J. WALLACE KELLY

"PIERROT"

LIMESTONE WITH PATINA, SIGNED

AMERICAN, DATED 1925

21 INCHES

J. Wallace Kelly

1894-1976

His first years of training occurred at the progressive Public School of Industrial Art, which existed briefly from 1880 to 1916 under the direction of J. Liberty Tadd and Charles Godfrey Leland.

At the Pennsylvania Academy of the Fine Arts, J. Wallace Kelly studied sculpture under Charles Grafly.

After World War I, Kelly resumed his studies at the Academy, receiving two Cresson Traveling Scholarships.

He received his first scholarship in 1919 that enabled him to study with sculptor Emile Antoine Bourdelle in Paris, where he also exhibited at the Salon d'Autumne in 1921.

Kelly worked with fellow Academy student, Raphael Sabatini and architect Ralph Bencker on the N.W. Ayer Building in Philadelphia.

He created several sculptures for the Philadelphia Sesquicentennial Exposition in 1926 and five terra cotta reliefs for the United States Government's Central Heating Plant in Washington D.C. During the 1930s, like many artists, he joined the Works Progress Administration as the supervisor of sculpture projects for the state of Pennsylvania.

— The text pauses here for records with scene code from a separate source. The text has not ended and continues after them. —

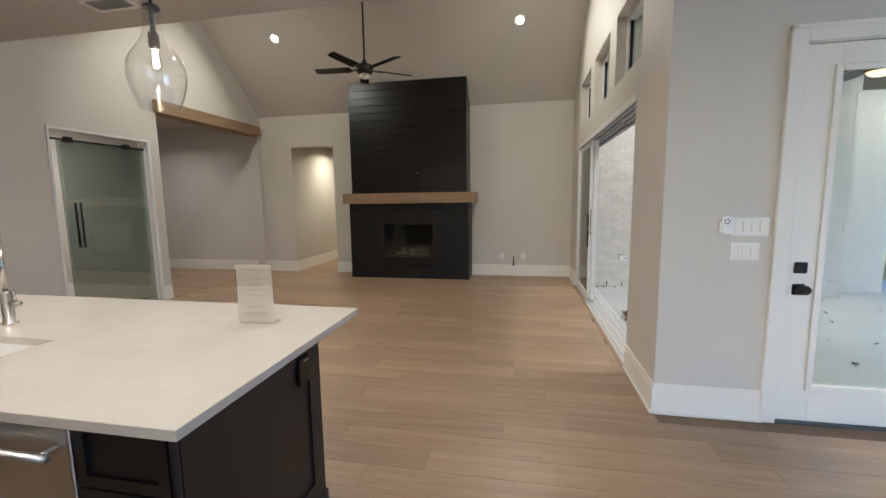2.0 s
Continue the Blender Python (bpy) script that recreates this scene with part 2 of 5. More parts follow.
def box(name, dims, mat, parent=None, label="", round_by=0.0, segments=2):
    bm = bmesh.new()
    add_box(bm, *dims)
    if round_by:
        bevel(bm, round_by, segments)
    return part(name, bm, mat, parent, label)


def boxes(name, dims_list, mat, parent=None, label="", round_by=0.0):
    bm = bmesh.new()
    for dims in dims_list:
        add_box(bm, *dims)
    if round_by:
        bevel(bm, round_by, 1)
    return part(name, bm, mat, parent, label)


def lathe(name, profile, mat, parent=None, label="", steps=24, centre=(0, 0), smooth=True, closed=False):
    """Turned shape round a vertical axis, from (radius, height) pairs."""
    bm = bmesh.new()
    rings = []
    for r, z in profile:
        if r < 1e-5:
            rings.append([bm.verts.new((centre[0], centre[1], z))])
        else:
            rings.append([bm.verts.new((centre[0] + r * math.cos(a), centre[1] + r * math.sin(a), z)) for a in (2 * math.pi * i / steps for i in range(steps))])
    pairs = list(zip(rings, rings[1:])) + ([(rings[-1], rings[0])] if closed else [])
    for a, b in pairs:
        for i in range(steps):
            j = (i + 1) % steps
            if len(a) == 1 and len(b) > 1:
                bm.faces.new((a[0], b[j], b[i]))
            elif len(b) == 1 and len(a) > 1:
                bm.faces.new((a[i], a[j], b[0]))
            elif len(a) > 1:
                bm.faces.new((a[i], a[j], b[j], b[i]))
    return part(name, bm, mat, parent, label, smooth)


def tube_into(bm, points, radii, steps=8):
    """A tapered tube along points, capped."""
    pts = [Vector(p) for p in points]
    radii = radii if isinstance(radii, (list, tuple)) else [radii] * len(pts)
    rings, up = [], Vector((0.31, 0.17, 0.93)).normalized()
    for i, p in enumerate(pts):
        t = (pts[min(i + 1, len(pts) - 1)] - pts[max(i - 1, 0)]).normalized()
        a = t.cross(up)
        if a.length < 0.05:
            a = t.cross(Vector((1, 0, 0)))
        a.normalize()
        b = t.cross(a)
        rings.append([bm.verts.new(p + radii[i] * (a * math.cos(k) + b * math.sin(k))) for k in (2 * math.pi * j / steps for j in range(steps))])
    for a, b in zip(rings, rings[1:]):
        for i in range(steps):
            bm.faces.new((a[i], a[(i + 1) % steps], b[(i + 1) % steps], b[i]))
    bm.faces.new(rings[0][::-1])
    bm.faces.new(rings[-1])


def tube(name, points, radii, mat, parent=None, label="", steps=10):
    bm = bmesh.new()
    tube_into(bm, points, radii, steps)
    return part(name, bm, mat, parent, label, True)


def arc(cx, cz, r, a0, a1, n=10):
    return [(cx + r * math.cos(radians(a0 + (a1 - a0) * i / n)), cz + r * math.sin(radians(a0 + (a1 - a0) * i / n))) for i in range(n + 1)]


# ---- plan (metres) ----
EAST, EAST_OUT = 1.065, 1.355        # wall with the sliding doors
DOORWALL, DOORWALL_OUT = 5.007, 5.262
NORTH, WEST = 9.93, -5.18
FLAT, FLAT_EDGE = 3.07, 5.48        # kitchen ceiling and where the vault begins
PLATE, PITCH, RIDGE_Y = 3.19, 0.92, 7.70
PATIO_Z = -0.17
P_PLATE, P_PITCH, P_MID, P_HALF = 3.075, 0.857, 7.670, 2.302
LAWN_Z = -0.29


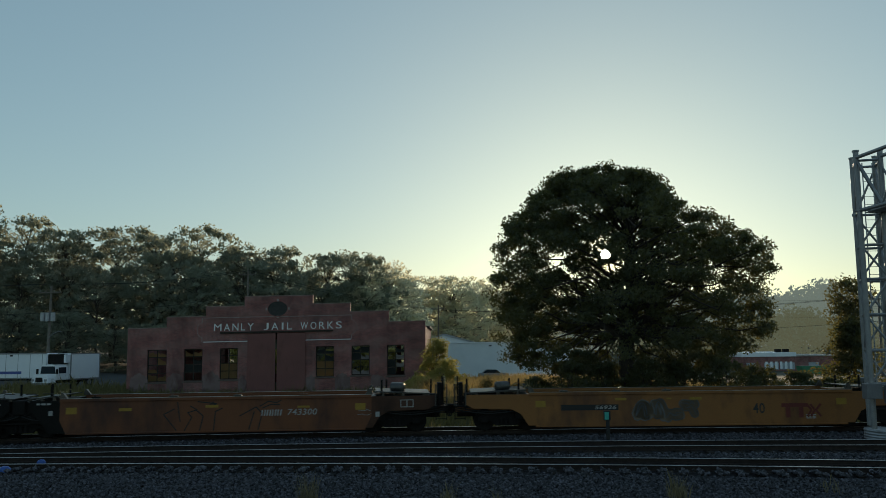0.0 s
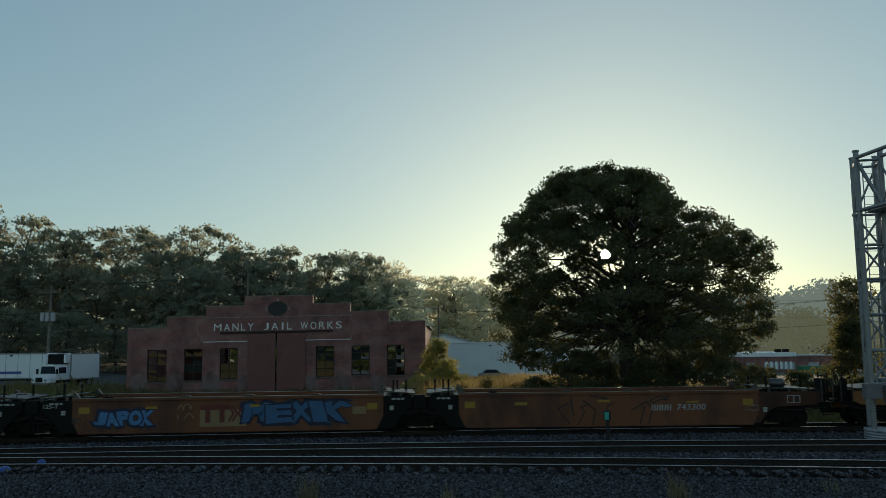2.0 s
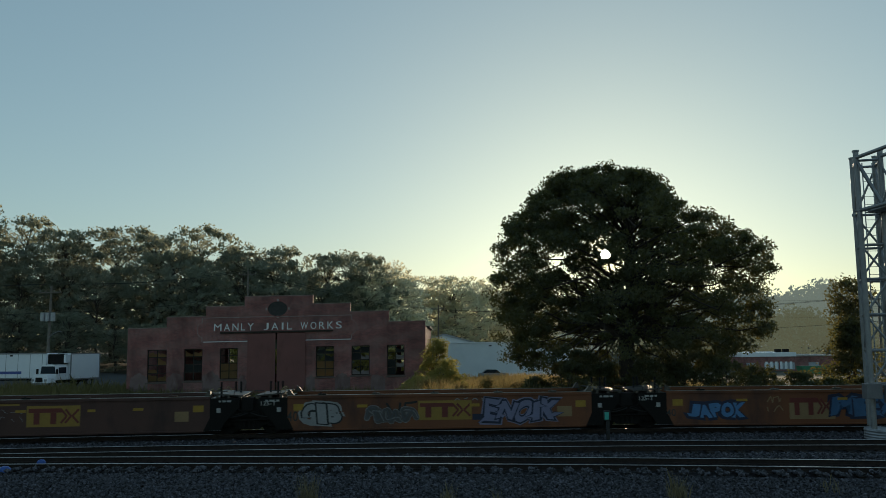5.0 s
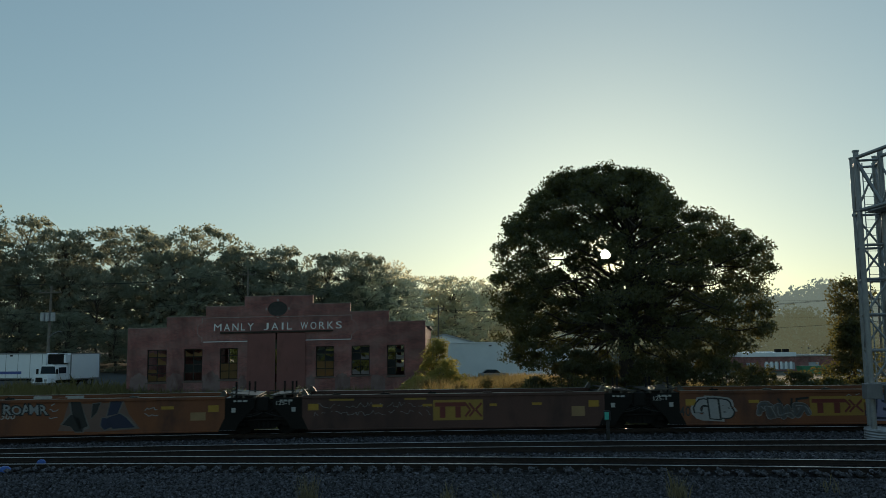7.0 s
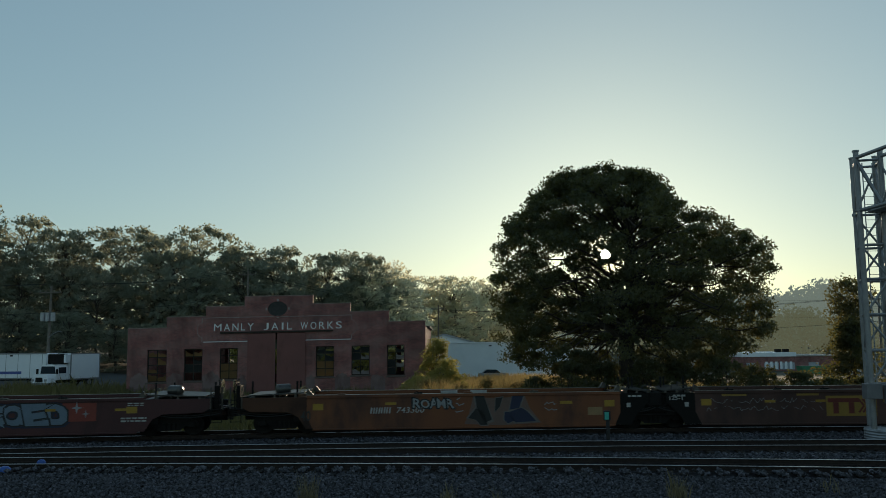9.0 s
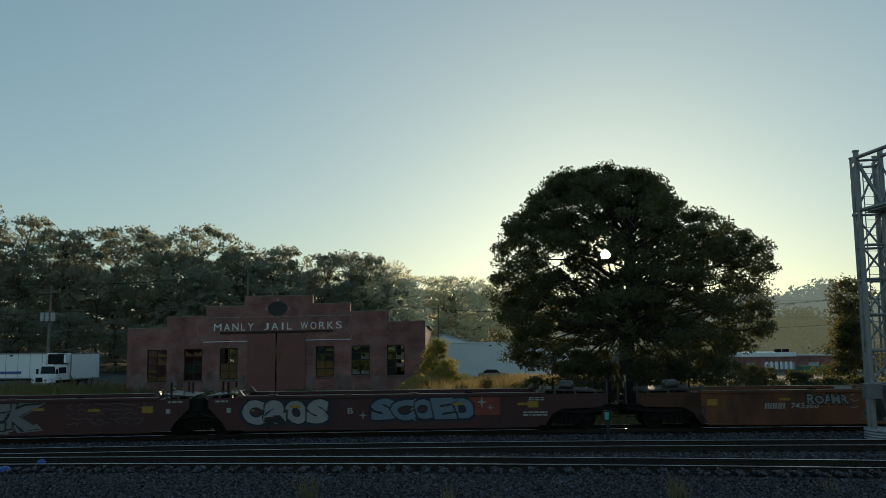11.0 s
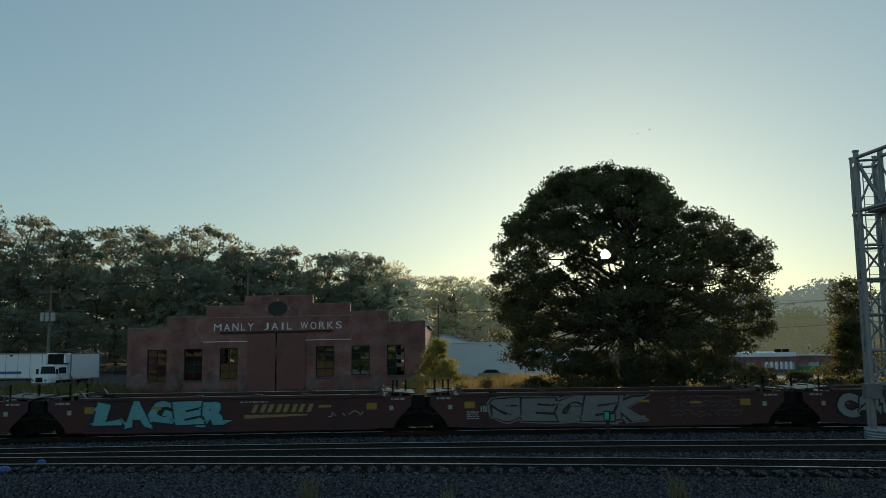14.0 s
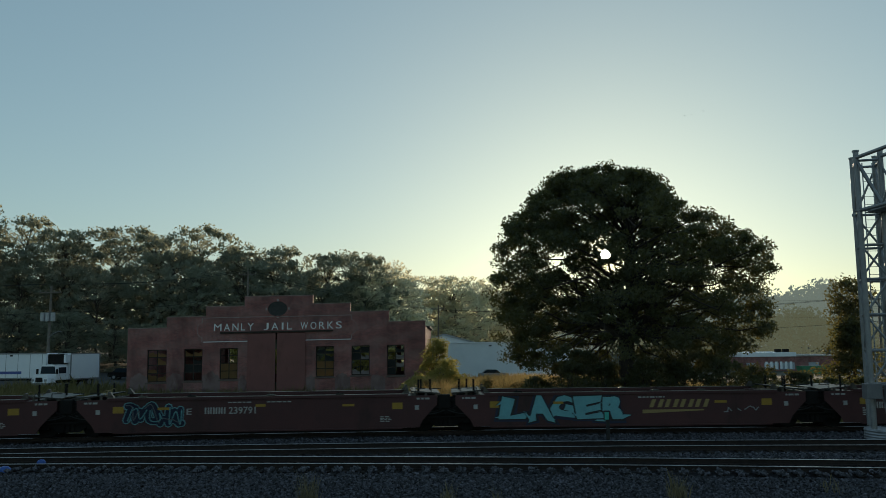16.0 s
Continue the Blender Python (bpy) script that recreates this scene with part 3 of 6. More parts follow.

The Fairmount Park Art Association awarded Kelly commissions to create outdoor sculptures along East River Drive in Fairmount Park and the west entrance to the Philadelphia Museum of Art. Kelly also taught sculpture at Haverford Friends School, Haverford College, the Chester County Art Center, and the Main Line Center for the Arts.